One of Mangles’ correspondents was Joseph Paxton, a gardener trained at Kew who was appointed head gardener at Chatsworth in 1826, when he was 23. Chatsworth was home to the Duke of Devonshire, and Paxton was employed by the 6th Duke. In 1836 Paxton began building the Great Conservatory, which was a test run for the Crystal Palace, which he had designed for the 1851 Great Exhibition. He remained Head Gardener at Chatsworth until 1858.
I had been in touch with the archivists, who told me that a previous Australian had been through the archives and hadn’t uncovered anything. I assumed this was William Lines, who wrote the second biography of Georgiana, An All Consuming Passion. I still wanted to check the material out, because what one researcher finds in the archives isn’t necessarily going to be the same as the next researcher.
The house was undergoing restoration, and when I checked in I was led through a rabbit warren of dark rooms and stairs up to the offices. I took photos of Paxton’s letters written around the same time as those he wrote to Mangles (which are in Mangles’ letterbooks in the Battye Library in Perth), just in case I could glean anything from them, but nothing jumped out.
Mangles sent Georgiana’s seeds to Paxton, who grew them in the gardens of Chatsworth. Georgiana didn’t yet know the names for these plants, so she used a list of numbers. Paxton wrote that her collection was ‘collectively, the best and contains more good things than I have before received from that interesting part of the world.’ He sowed the Australian seeds, writing to Mangles on 3rd September 1839 that ‘It is with pleasure that I am enabled to communicate so favourable a visit from your invaluable collections of seeds. Several hundreds of the two last lots have vegetated, and are now making fine young plants. I have had a list made of those “Numbers’ of those which have vegetated’. When they grew, Paxton was able to identify them as kennedias, hoveas, chorizema, anigozanthos, mimosas (wattle) and everlastings.
There were a couple of letters from George Wailes, another correspondent of Mangles’ and John Lindley’s, regarding the horticultural show he organised as part of a ‘Fancy Fair’. Wailes wanted to show the Victoria Regia, a giant water lily (now Victoria Amazonia), and while the flower turned up, the leaf didn’t! More of Wailes in the next post.

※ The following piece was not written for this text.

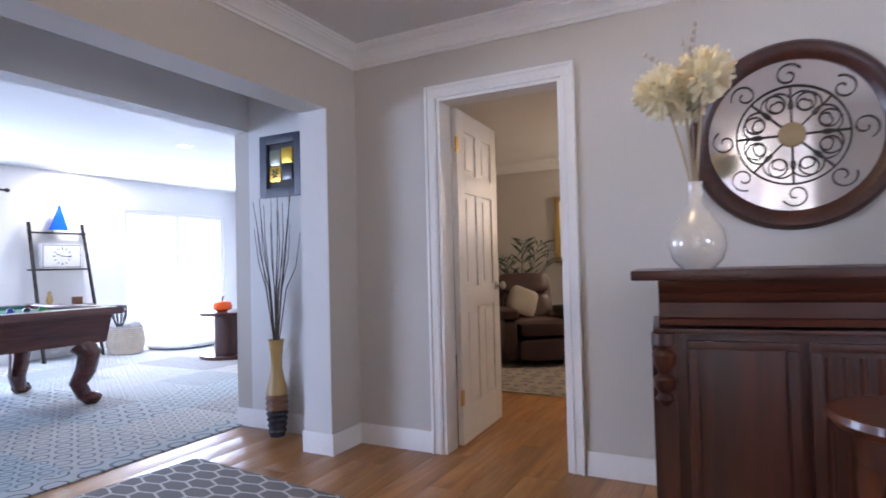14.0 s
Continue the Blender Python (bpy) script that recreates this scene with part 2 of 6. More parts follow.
def floral_rug(name):
    """Faded rug of large rosettes and vines, beige on blue-grey."""
    m, nt, bsdf = nodes_of(name)
    vec = coords(nt)
    bend = node(nt, "ShaderNodeTexNoise", Scale=3.0, Detail=3.0)
    nt.links.new(vec, bend.inputs["Vector"])
    sep = nt.nodes.new("ShaderNodeSeparateXYZ")
    nt.links.new(vec, sep.inputs[0])
    drift = math_node(nt, "MULTIPLY", bend.outputs[0], 4.0)
    x = math_node(nt, "ADD", math_node(nt, "MULTIPLY", sep.outputs[0], 19.0), drift)
    y = math_node(nt, "ADD", math_node(nt, "MULTIPLY", sep.outputs[1], 19.0), drift)
    f = math_node(nt, "MULTIPLY", math_node(nt, "COSINE", x), math_node(nt, "COSINE", y))
    g = math_node(nt, "MULTIPLY", math_node(nt, "SINE", math_node(nt, "MULTIPLY", x, 2.0)), math_node(nt, "SINE", math_node(nt, "MULTIPLY", y, 2.0)))
    rose = math_node(nt, "GREATER_THAN", math_node(nt, "ABSOLUTE", f), 0.42)
    vine = math_node(nt, "GREATER_THAN", math_node(nt, "ABSOLUTE", math_node(nt, "ADD", f, g)), 0.62)
    col = mixed(nt, math_node(nt, "MULTIPLY", rose, 0.85), (0.42, 0.36, 0.28), (0.15, 0.15, 0.18))
    col = mixed(nt, math_node(nt, "MULTIPLY", vine, 0.55), col, (0.46, 0.40, 0.32))
    grain = node(nt, "ShaderNodeTexNoise", Scale=70.0, Detail=3.0)
    nt.links.new(mixed(nt, 0.45, col, mixed(nt, 1.0, col, grain.outputs[0], "MULTIPLY")), bsdf.inputs["Base Color"])
    bsdf.inputs["Roughness"].default_value = 0.95
    add_bump(nt, bsdf, grain.outputs[0], 0.4, 0.004)
    return m


def bubble_glow(name, col, strength):
    """Lit glass column, brighter round the bubbles cast in it."""
    m, nt, bsdf = nodes_of(name)
    vor = node(nt, "ShaderNodeTexVoronoi", Scale=95.0)
    nt.links.new(coords(nt, (1, 1, 0.7)), vor.inputs["Vector"])
    nt.links.new(math_node(nt, "ADD", math_node(nt, "MULTIPLY", vor.outputs["Distance"], strength), 0.5), bsdf.inputs["Emission Strength"])
    bsdf.inputs["Base Color"].default_value = (0.06, 0.055, 0.05, 1)
    bsdf.inputs["Emission Color"].default_value = (*col, 1)
    return m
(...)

I took a break at lunch and wandered out into the gardens, which had been under siege the weekend before from the Royal Horticultural Society Chatsworth Flower Show (the hotel manager in Matlock told me the hotel had been bursting at the seams with flower enthusiasts). I didn’t have time to see inside the house itself – I left in mid-afternoon to catch another series of complicated trains to Newcastle, as I was staying with friends and didn’t want to be too late.

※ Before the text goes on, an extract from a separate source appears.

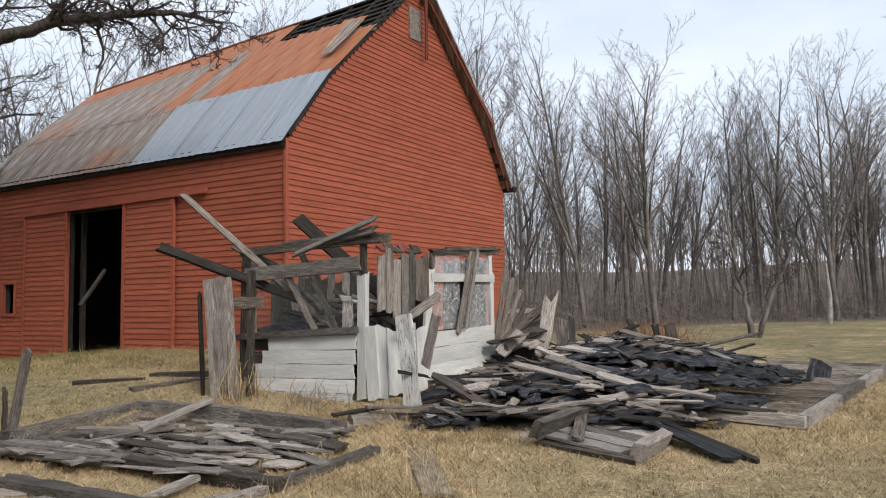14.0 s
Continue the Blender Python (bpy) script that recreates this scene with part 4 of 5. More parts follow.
for p0, p1, w, mt in (((1.5, 22.3, 1.0), (2.3, 22.9, 1.62), 0.2, BROWN), ((1.45, 22.5, 0.9), (2.3, 22.7, 1.35), 0.22, GREY), ((1.5, 21.8, 0.7), (2.2, 22.0, 0.9), 0.3, ROTTEN_SHADED), ((1.6, 21.6, 0.85), (1.9, 21.9, 1.15), 0.25, PALE), ((1.55, 22.9, 1.5), (2.25, 23.4, 1.5), 0.16, GREY), ((1.8, 22.0, 1.05), (2.6, 21.2, 0.8), 0.1, PALE)):
    loose("tilted_board", p0, p1, w, 0.035, mt, (0.1, -0.5, 1), "tilted broken board heaped beside the window panel", "debris uprights", ragged=0.06)

for i in range(26):
    x, y = R.uniform(1.45, 2.5), R.uniform(21.5, 23.3)
    c = Vector((x, y, 0.55 + 0.75 * R.random() * (1 - 0.35 * abs(x - 1.7))))
    ang = R.gauss(0.5, 0.6)
    d = Vector((math.cos(ang), math.sin(ang), R.uniform(-0.1, 0.55))) * R.uniform(0.2, 0.5)
    loose("tilted_board", c - d, c + d, R.uniform(0.07, 0.22), 0.025, R.choice((GREY, PALE, BROWN, BROWN, ROTTEN_SHADED)), (R.uniform(-0.4, 0.4), -0.6, 0.8), "tilted broken board heaped beside the window panel", "debris uprights", ragged=0.06, segs=3)

# ---- old floor frame in the grass ----
G2 = "timbers of the old floor frame"
for p0, p1, w, th, mt in (
    ((-3.1, 16.49, 0.26), (-2.85, 18.6, 0.33), 0.14, 0.2, GREY), ((-2.75, 18.35, 0.33), (-1.1, 17.85, 0.32), 0.2, 0.24, GREY), ((-1.1, 17.85, 0.31), (0.25, 17.4, 0.26), 0.2, 0.2, GREY),
    ((-3.1, 16.1, 0.22), (-1.2, 15.65, 0.2), 0.16, 0.16, GREY), ((-1.2, 15.65, 0.2), (0.45, 15.2, 0.14), 0.16, 0.14, BROWN), ((0.4, 15.07, 0.13), (0.9, 16.75, 0.16), 0.13, 0.12, GREY),
    ((-2.0, 15.05, 0.13), (0.08, 14.37, 0.12), 0.18, 0.13, GREY), ((0.06, 14.35, 0.12), (0.43, 15.05, 0.12), 0.16, 0.12, GREY),
    ((-4.0, 15.95, 0.27), (-2.56, 15.16, 0.2), 0.14, 0.14, BROWN), ((-4.1, 15.6, 0.22), (-3.24, 16.3, 0.25), 0.14, 0.16, GREY),
    ((-4.0, 16.1, 0.22), (-3.1, 16.5, 0.25), 0.14, 0.2, BROWN),
):
    p0, p1, th = Vector(p0) + UP * 0.03, Vector(p1) + UP * 0.03, th * 0.72
    plank("sill_timber", p0, p1, w, th, mt, UP, ragged=0.1, segs=12, wear=0.016, label="rotten grey sill timber half sunk in the grass", category="timber", group=G2)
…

I arranged for a cab to take me from Chatsworth to Chesterfield. The cabbie was a nice chap who pointed out the crooked spire of St Mary’s as he drove me to the station. It had twisted because the wood was green, so the timber warped over time, and also because the lead tiles used to cover the wood were very heavy. I was altogether very taken with the area, which is at the edge of the Peak District - clearly another visit is in order.